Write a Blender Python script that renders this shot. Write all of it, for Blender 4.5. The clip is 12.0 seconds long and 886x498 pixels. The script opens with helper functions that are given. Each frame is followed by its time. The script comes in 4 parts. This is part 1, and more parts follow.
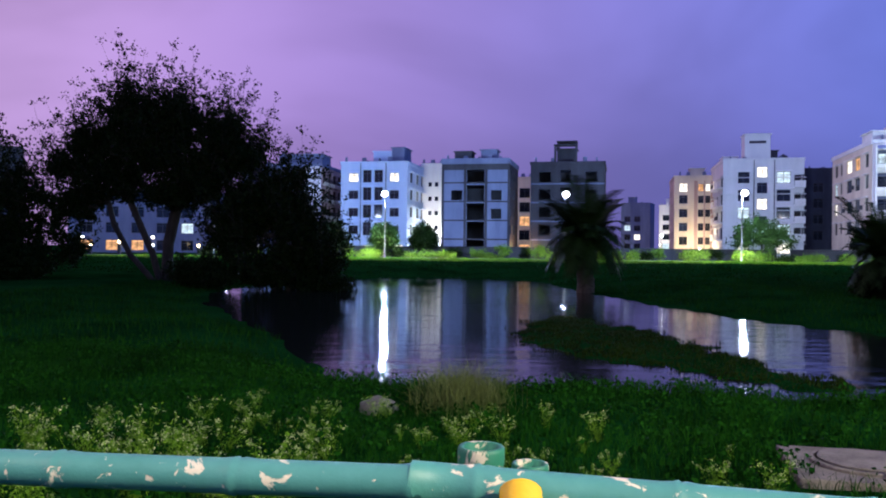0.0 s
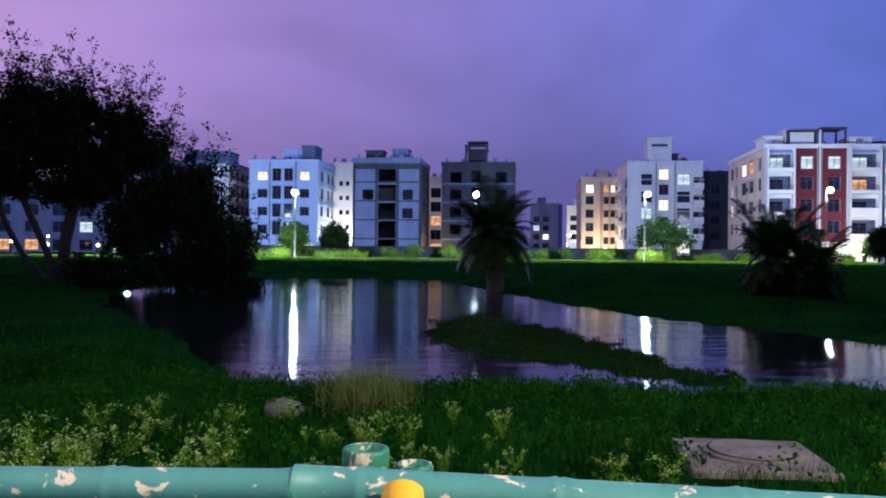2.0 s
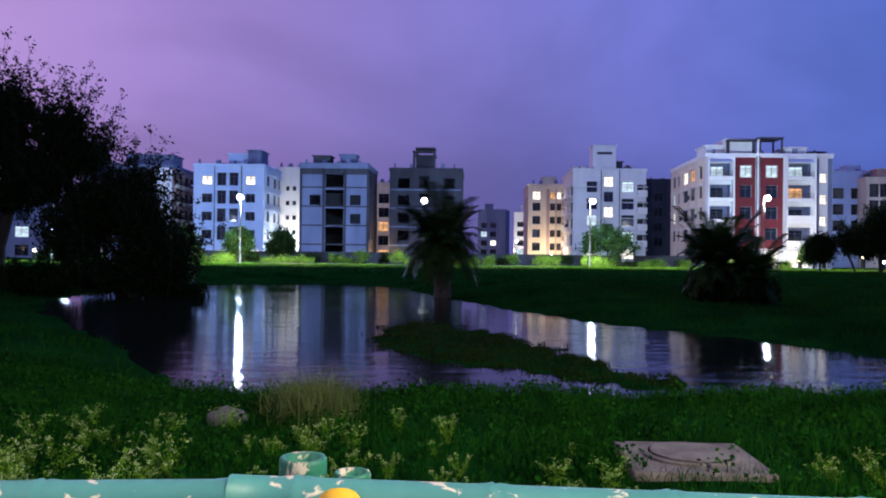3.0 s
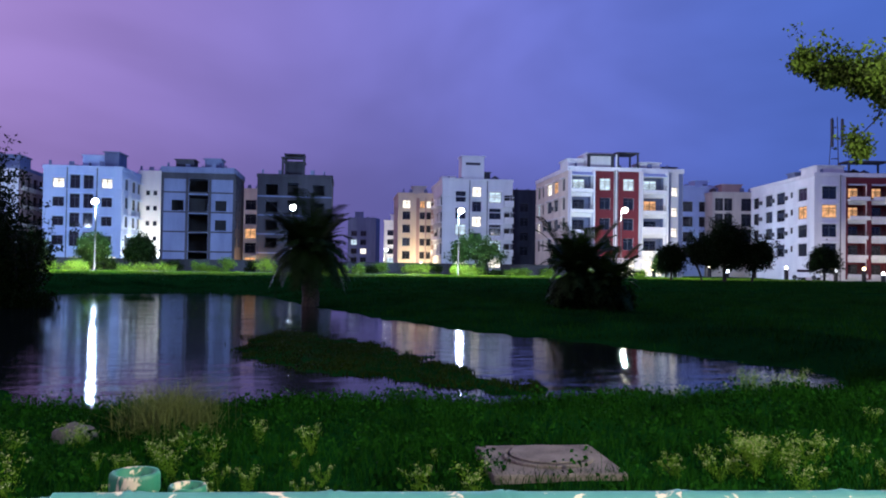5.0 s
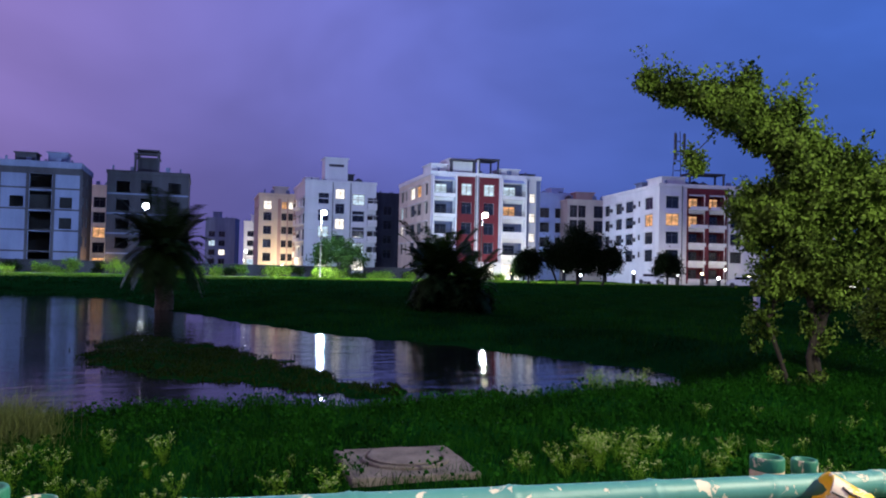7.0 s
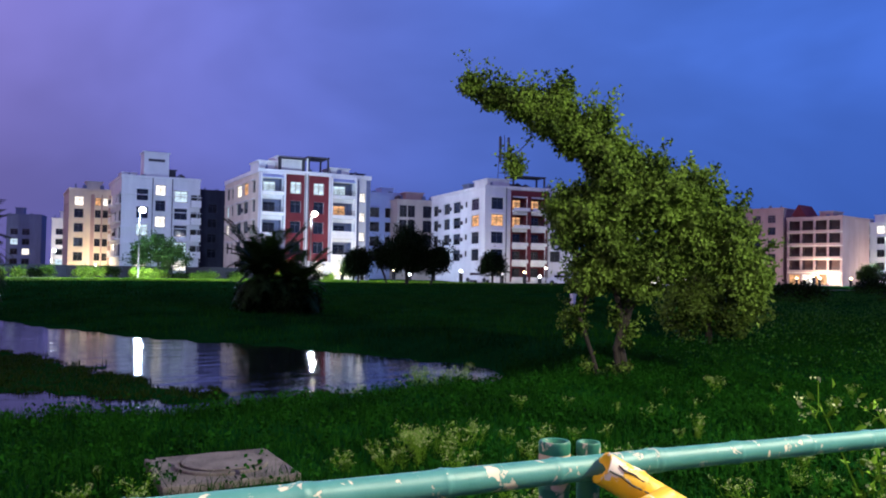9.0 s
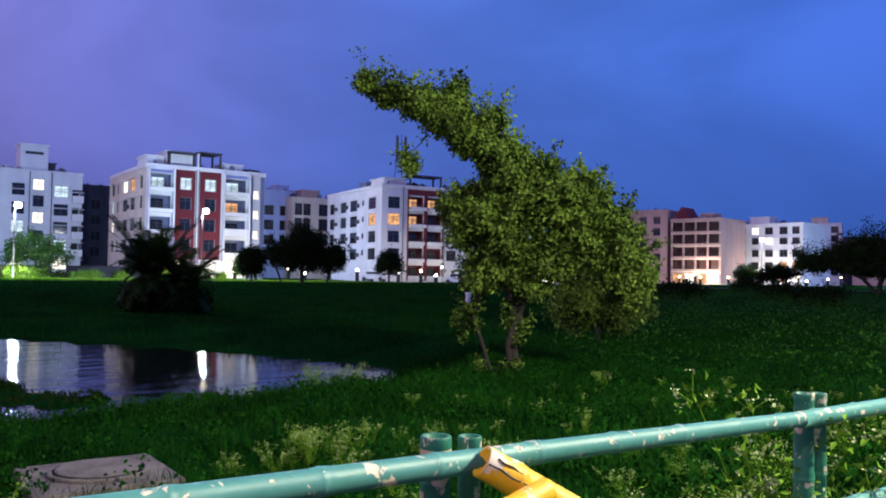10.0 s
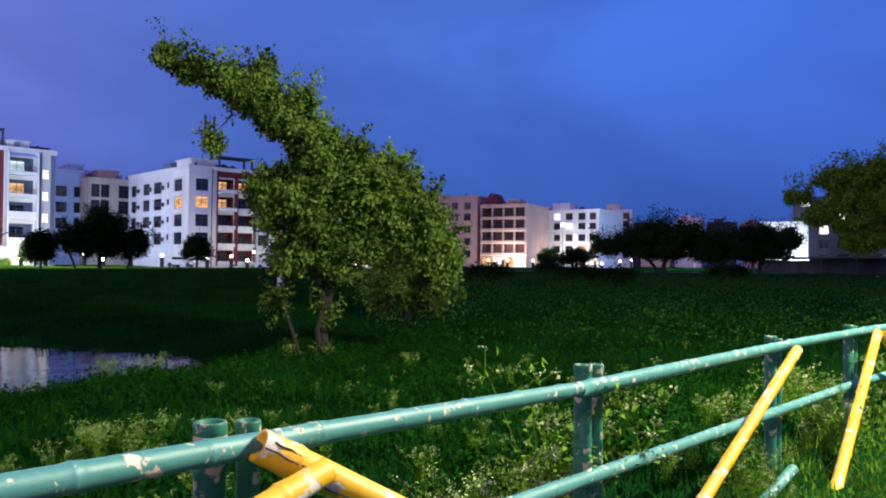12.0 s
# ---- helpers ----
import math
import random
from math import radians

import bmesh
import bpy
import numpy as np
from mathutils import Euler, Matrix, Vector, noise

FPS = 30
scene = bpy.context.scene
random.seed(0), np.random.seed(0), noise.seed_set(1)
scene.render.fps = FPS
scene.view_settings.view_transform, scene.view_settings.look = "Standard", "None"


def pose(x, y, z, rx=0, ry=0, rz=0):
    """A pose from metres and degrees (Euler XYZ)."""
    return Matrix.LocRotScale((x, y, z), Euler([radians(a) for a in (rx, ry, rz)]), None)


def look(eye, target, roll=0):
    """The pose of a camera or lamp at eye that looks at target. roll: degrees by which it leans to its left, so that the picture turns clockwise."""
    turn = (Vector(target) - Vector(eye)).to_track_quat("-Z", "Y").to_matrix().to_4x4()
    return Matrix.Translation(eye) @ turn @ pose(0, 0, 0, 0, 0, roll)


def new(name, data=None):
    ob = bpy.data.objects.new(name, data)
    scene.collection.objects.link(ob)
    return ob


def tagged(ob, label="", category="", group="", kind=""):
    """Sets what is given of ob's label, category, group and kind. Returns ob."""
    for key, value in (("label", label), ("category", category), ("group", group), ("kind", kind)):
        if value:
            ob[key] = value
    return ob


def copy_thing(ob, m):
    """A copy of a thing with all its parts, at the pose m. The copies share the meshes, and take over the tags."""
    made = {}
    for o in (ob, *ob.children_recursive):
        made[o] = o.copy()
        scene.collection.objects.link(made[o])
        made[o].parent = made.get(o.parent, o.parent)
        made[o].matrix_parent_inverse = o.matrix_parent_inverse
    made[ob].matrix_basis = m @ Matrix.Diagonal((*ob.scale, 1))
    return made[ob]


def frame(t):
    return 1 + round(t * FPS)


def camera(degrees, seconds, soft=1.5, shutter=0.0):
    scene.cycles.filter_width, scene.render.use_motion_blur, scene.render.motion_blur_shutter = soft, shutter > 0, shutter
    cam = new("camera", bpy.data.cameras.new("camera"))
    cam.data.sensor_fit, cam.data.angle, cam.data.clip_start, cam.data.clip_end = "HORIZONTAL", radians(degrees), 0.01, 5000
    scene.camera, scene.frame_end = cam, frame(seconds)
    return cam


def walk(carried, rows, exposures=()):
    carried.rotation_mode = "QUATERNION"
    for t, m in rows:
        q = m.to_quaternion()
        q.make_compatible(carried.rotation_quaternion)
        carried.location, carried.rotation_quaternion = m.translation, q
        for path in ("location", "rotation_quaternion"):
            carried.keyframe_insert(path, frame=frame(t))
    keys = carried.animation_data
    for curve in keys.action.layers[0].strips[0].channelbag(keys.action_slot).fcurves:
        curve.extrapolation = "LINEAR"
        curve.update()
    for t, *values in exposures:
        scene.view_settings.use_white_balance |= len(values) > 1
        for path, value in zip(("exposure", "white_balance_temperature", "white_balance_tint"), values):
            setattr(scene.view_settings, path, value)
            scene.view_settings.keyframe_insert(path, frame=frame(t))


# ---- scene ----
cam = camera(57.7, 12.0, soft=1.95)
PATH = [
    (0, (4.605, 3.118, 1.459), (4.458, 5.112, 1.458), 0.6),
    (0.5, (4.613, 3.125, 1.455), (4.505, 5.122, 1.45), 0.6),
    (1, (4.628, 3.117, 1.459), (4.577, 5.117, 1.452), 0.6),
    (1.5, (4.642, 3.116, 1.46), (4.649, 5.116, 1.456), 0.5),
    (2, (4.655, 3.114, 1.464), (4.727, 5.112, 1.464), 0.6),
    (2.5, (4.664, 3.11, 1.466), (4.8, 5.106, 1.473), 0.7),
    (3, (4.672, 3.102, 1.469), (4.873, 5.091, 1.485), 0.7),
    (5, (4.721, 3.072, 1.471), (5.238, 5.003, 1.512), 0.9),
    (5.5, (4.733, 3.056, 1.476), (5.327, 4.966, 1.519), 1.0),
    (6, (4.714, 2.998, 1.494), (5.386, 4.881, 1.543), 1.2),
    (6.5, (4.701, 2.97, 1.501), (5.456, 4.821, 1.553), 1.3),
    (7, (4.702, 2.944, 1.502), (5.538, 4.76, 1.556), 1.3),
    (9, (4.78, 2.909, 1.491), (5.976, 4.511, 1.552), 1.0),
    (9.5, (4.804, 2.908, 1.488), (6.099, 4.431, 1.551), 1.0),
    (10, (4.829, 2.903, 1.479), (6.22, 4.339, 1.542), 1.0),
    (10.5, (4.847, 2.889, 1.477), (6.326, 4.235, 1.533), 0.8),
    (11, (4.878, 2.885, 1.47), (6.44, 4.133, 1.517), 0.7),
    (11.5, (4.908, 2.876, 1.464), (6.538, 4.034, 1.501), 0.7),
    (12, (4.924, 2.861, 1.46), (6.605, 3.943, 1.491), 0.6),
]
walk(cam, [(t, look(eye, target, roll)) for t, eye, target, roll in PATH],
     [(0.0, 0.16), (0.4, 0.04), (1.0, 0.0), (2.5, -0.02), (5.0, -0.02), (5.7, -0.03), (6.0, 0.10), (6.3, -0.08), (7.0, -0.13), (9.0, 0.05), (12.0, 0.08)])

# ---- world: dusk sky, lilac in the north-west and deep blue in the east ----
world = bpy.data.worlds.new("dusk_sky")
scene.world = world
world.use_nodes = True
SKY = (
    (-1.00, (0.55, 0.36, 0.69)), (-0.743, (0.485, 0.31, 0.645)), (-0.545, (0.335, 0.222, 0.56)), (-0.326, (0.255, 0.190, 0.53)), (-0.087, (0.185, 0.178, 0.56)),
    (0.156, (0.135, 0.166, 0.58)), (0.423, (0.086, 0.168, 0.63)), (0.669, (0.057, 0.152, 0.61)), (1.00, (0.044, 0.122, 0.55)))


def node(tree, kind, **inputs):
    n = tree.nodes.new(kind)
    for key, value in inputs.items():
        n.inputs[key.replace("_", " ")].default_value = value
    return n


def make_sky(tree):
    tree.nodes.clear()
    link = tree.links.new
    co = tree.nodes.new("ShaderNodeTexCoord")
    flat = tree.nodes.new("ShaderNodeVectorMath")
    flat.operation = "MULTIPLY"
    flat.inputs[1].default_value = (1, 1, 0)
    link(co.outputs["Generated"], flat.inputs[0])
    unit = tree.nodes.new("ShaderNodeVectorMath")
    unit.operation = "NORMALIZE"
    link(flat.outputs[0], unit.inputs[0])
    dot = tree.nodes.new("ShaderNodeVectorMath")
    dot.operation = "DOT_PRODUCT"
    dot.inputs[1].default_value = (0.966, -0.26, 0)
    link(unit.outputs[0], dot.inputs[0])
    to01 = tree.nodes.new("ShaderNodeMapRange")
    to01.inputs["From Min"].default_value, to01.inputs["From Max"].default_value = -1, 1
    link(dot.outputs["Value"], to01.inputs["Value"])
    ramp = tree.nodes.new("ShaderNodeValToRGB")
    ramp.color_ramp.interpolation = "B_SPLINE"
    while len(ramp.color_ramp.elements) < len(SKY):
        ramp.color_ramp.elements.new(0.5)
    for e, (d, c) in zip(ramp.color_ramp.elements, SKY):
        e.position, e.color = (d + 1) / 2, (*c, 1)
    link(to01.outputs[0], ramp.inputs[0])
    # soft cloud banks
    stretch = tree.nodes.new("ShaderNodeMapping")
    stretch.inputs["Scale"].default_value = (1.6, 1.6, 3.2)
    link(co.outputs["Generated"], stretch.inputs[0])
    cloud = node(tree, "ShaderNodeTexNoise", Scale=1.3, Detail=4.0, Roughness=0.5, Distortion=0.4)
    link(stretch.outputs[0], cloud.inputs["Vector"])
    amount = tree.nodes.new("ShaderNodeMapRange")
    amount.interpolation_type = "SMOOTHSTEP"
    for key, v in (("From Min", 0.3), ("From Max", 0.7), ("To Min", 0.80), ("To Max", 1.18)):
        amount.inputs[key].default_value = v
    link(cloud.outputs[0], amount.inputs["Value"])
    # deeper towards the eastern horizon
    axes = tree.nodes.new("ShaderNodeSeparateXYZ")
    link(co.outputs["Generated"], axes.inputs[0])
    lift = tree.nodes.new("ShaderNodeMapRange")
    lift.interpolation_type = "SMOOTHSTEP"
    for key, v in (("From Min", 0.05), ("From Max", 0.30), ("To Min", 0.78), ("To Max", 1.12)):
        lift.inputs[key].default_value = v
    link(axes.outputs["Z"], lift.inputs["Value"])
    east = tree.nodes.new("ShaderNodeMapRange")
    east.inputs["From Min"].default_value, east.inputs["From Max"].default_value = -0.7, -0.1
    link(dot.outputs["Value"], east.inputs["Value"])
    shade = tree.nodes.new("ShaderNodeMix")
    shade.inputs["A"].default_value = 1.0
    link(east.outputs[0], shade.inputs["Factor"])
    link(lift.outputs[0], shade.inputs["B"])
    both = tree.nodes.new("ShaderNodeMath")
    both.operation = "MULTIPLY"
    link(shade.outputs["Result"], both.inputs[0])
    link(amount.outputs[0], both.inputs[1])
    mul = tree.nodes.new("ShaderNodeVectorMath")
    mul.operation = "SCALE"
    link(ramp.outputs[0], mul.inputs[0])
    link(both.outputs[0], mul.inputs["Scale"])
    bg = tree.nodes.new("ShaderNodeBackground")
    bg.inputs["Strength"].default_value = 1.0
    link(mul.outputs[0], bg.inputs[0])
    out = tree.nodes.new("ShaderNodeOutputWorld")
    link(bg.outputs[0], out.inputs[0])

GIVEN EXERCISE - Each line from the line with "import random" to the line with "scene.render.fps = FPS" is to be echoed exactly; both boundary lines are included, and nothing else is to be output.

TASK OUTPUT -
import random
from math import radians

import bmesh
import bpy
import numpy as np
from mathutils import Euler, Matrix, Vector, noise

FPS = 30
scene = bpy.context.scene
random.seed(0), np.random.seed(0), noise.seed_set(1)
scene.render.fps = FPS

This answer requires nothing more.